We’ve had jaw-dropping revelations! If, by “jaw-dropping revelations”, one means “wholly unsurprising revelations, wearily greeted with a barely-detectable shrug of the shoulders.”
We’ve had astonishing resignations! That is to say we’ve had a resignation (singular). One that might best be described as, sort of, mildly surprising-ish.
And we’re currently choking back lumps of bilious outrage at news of €5 million pay-offs, or (ahem) “inducements”, or “loans”, or whatever you’re having yourself, related to the single greatest act of sporting robbery to ever occur in this or any other universe. Actually, that part is kind of true.
Anyway, all in all, and given the ongoing FIFA circus of corruption, bribery and bung-ery, it might seem a tricky enough time to sell radio listeners on an unproblematically nostalgic documentary on Irish football and the World Cup. But resistance, such as its, tends to soften a bit when confronted with enough irresistible sound bites.
Like “The nation holds its breath”, And “Sheedy’s won it back. Sheedy shoots. Oh! It’s there!” And, er, “Anyone who sends a team out to play like that should be ashamed of themselves”.
All of which were present and correct and trying to nostalgically work their soothing magic on John Kenny’s (pictured left) Put ‘em under Pressure — Saturday’s timely/untimely (can’t decide which) Documentary on One.
We are, of course (or Kenny was, of course), talking Italia 90. Or, if you prefer, Italy 90. Or, if you have an anal demand for absolute clarity, the 14th FIFA World Cup (1990).
Whatever way you spin or describe it, it was a momentous/insignificant [delete according to taste] thing that happened a notable number of years ago. And Put ‘em under Pressure was here to mark and celebrate that unforgettable/forgettable [choose one] summer.
It did that mostly by dipping and delving into “the RTE Radio and Television archives”. So we heard much festive Olé-olé-olé-ing, lots of charter flight jollity at airports, and numerous iconic George Hamilton-isms (see above).
Standard enough Reeling in the Years-type fare then, complete with a soundtrack of, as the RTE website promised, “the best music of 1990”. Or, to put it another way, 1990’s most crap-tacular chart horrors.
By the time the distressing strains of Ride On Time, The Power, and Can’t Touch This (etc) had come and gone, even the faintest trace of misty-eyed nostalgising had long since evaporated.

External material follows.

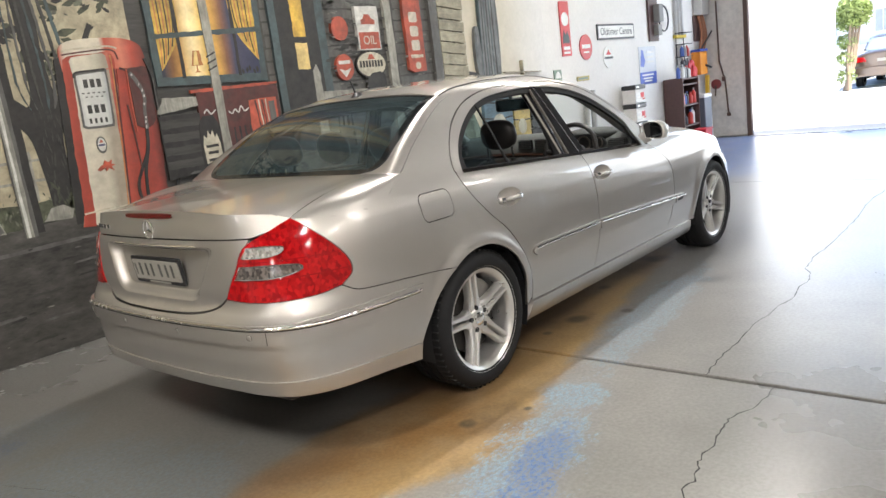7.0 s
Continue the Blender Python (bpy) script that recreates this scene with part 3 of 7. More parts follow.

Leaving, in its place, some measure of sweet relief that such things were now, mercifully, at a quarter-century’s remove.
There was, to be fair, a little more to Put ‘em under Pressure than painful pop memories and casual archival regurgitation. But fresh and new material — and (more importantly) fresh and new perspectives — were thin on the ground.
Niall Quinn (interviewed for the documentary) did, at least, share a tale or two I hadn’t heard before.
Like the one about a weeping Gary Waddock, booted off the squad at the eleventh hour. Or the one about Bernie Slaven’s nightly phone calls to
Apart from that, it was all rather too fluffy and familiar and gently evocative to be all that gripping or memorable. But, hey, when you’re currently trailing Gabon, Panama and Albania in the world rankings then it’s hard not to be a wee bit seduced by the same old stories.